* THE REQUEST *
Copy each line of the data below exactly, leaving out pictures.
┄┄┄┄┄┄┄┄┄┄┄┄┄┄┄┄┄┄┄┄
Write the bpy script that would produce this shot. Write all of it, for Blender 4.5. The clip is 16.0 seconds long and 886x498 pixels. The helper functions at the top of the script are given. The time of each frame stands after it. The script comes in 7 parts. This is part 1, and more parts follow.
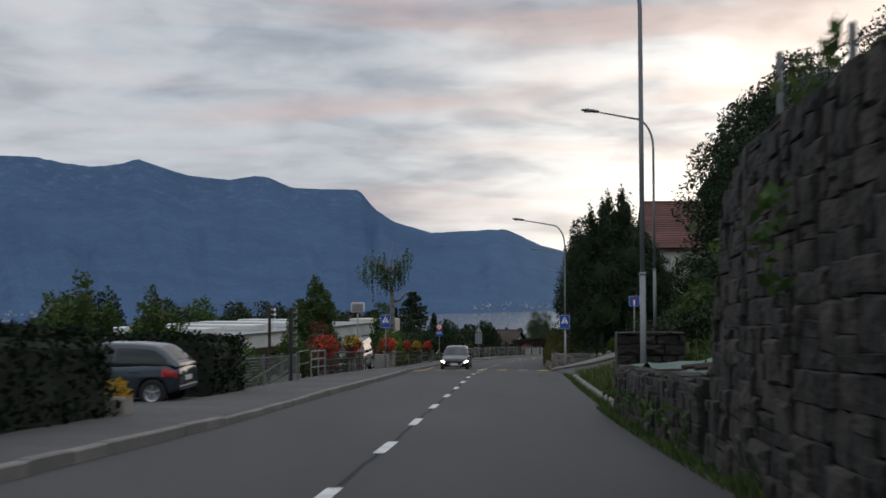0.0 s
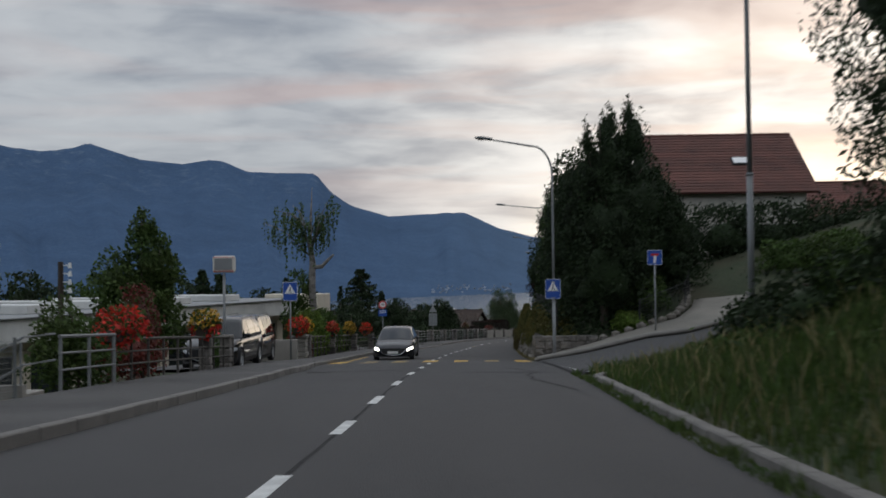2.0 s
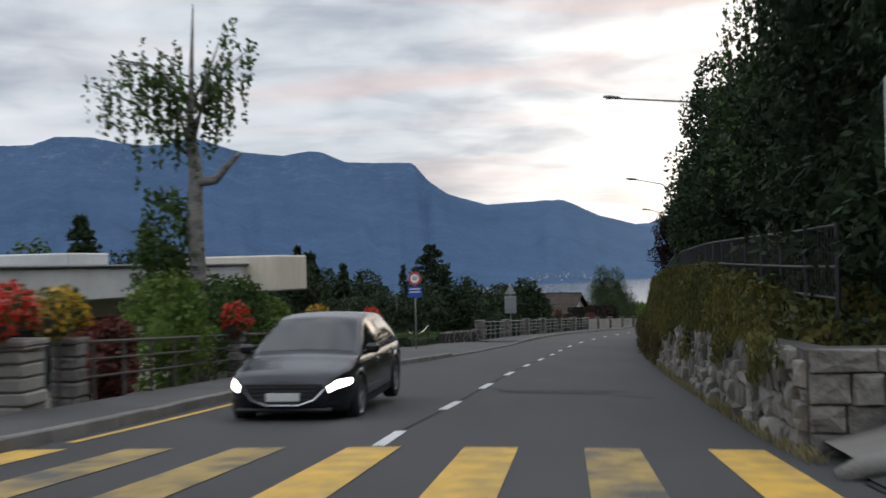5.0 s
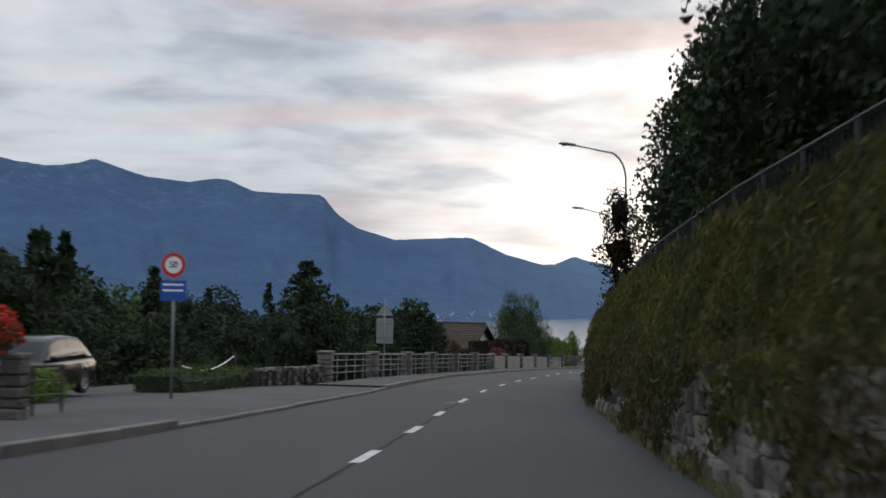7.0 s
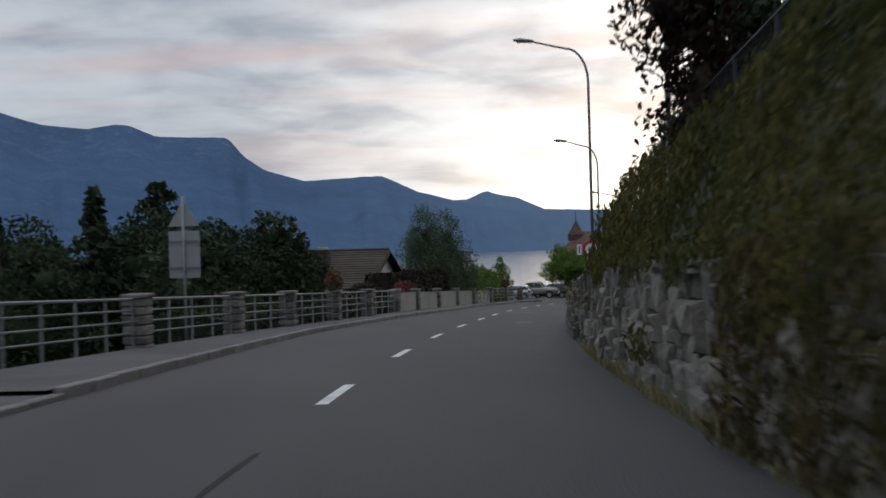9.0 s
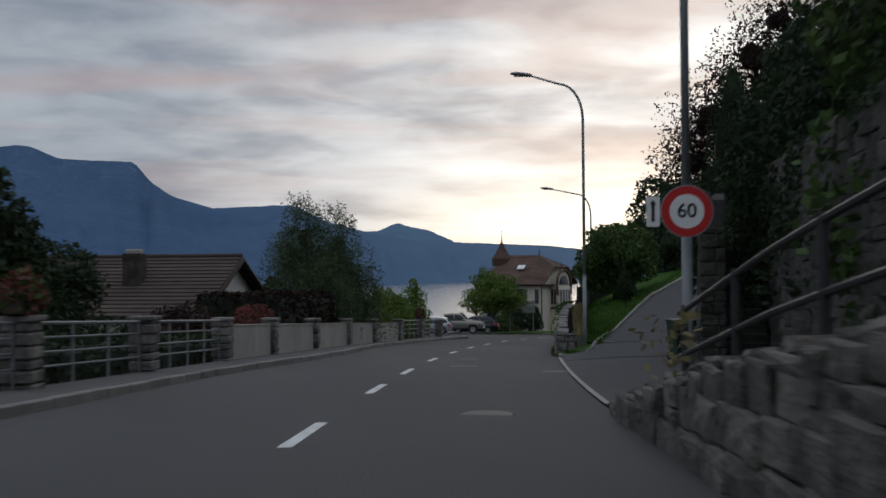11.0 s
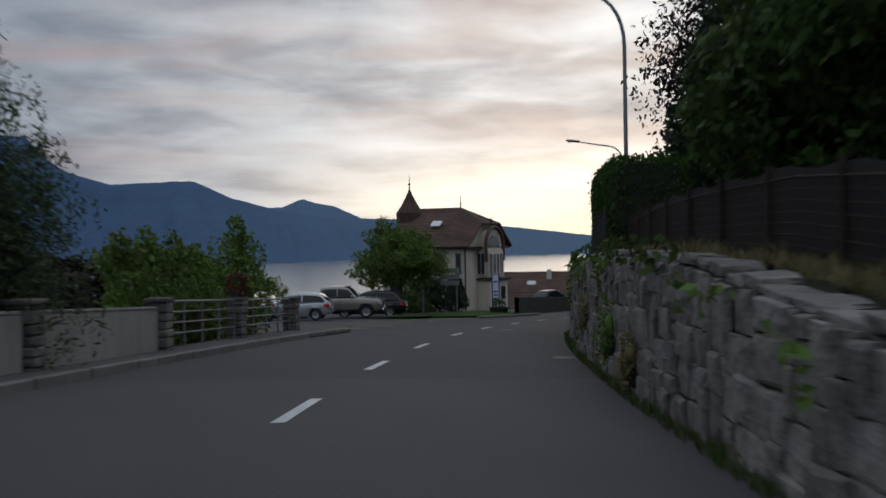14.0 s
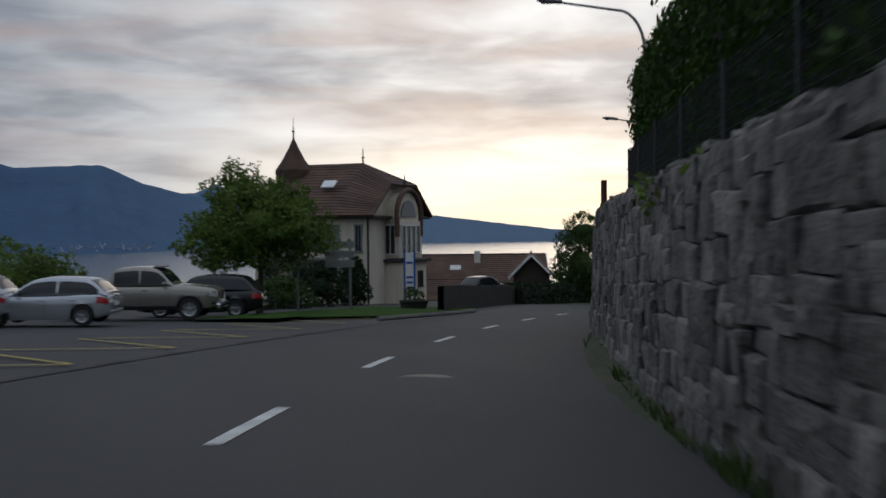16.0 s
┄┄┄┄┄┄┄┄┄┄┄┄┄┄┄┄┄┄┄┄
* RESPONSE TO THIS TASK *
Write the bpy script that would produce this shot. Write all of it, for Blender 4.5. The clip is 16.0 seconds long and 886x498 pixels. The helper functions at the top of the script are given. The time of each frame stands after it. The script comes in 7 parts. This is part 1, and more parts follow.
0.0 s
2.0 s
5.0 s
7.0 s
9.0 s
11.0 s
14.0 s
16.0 s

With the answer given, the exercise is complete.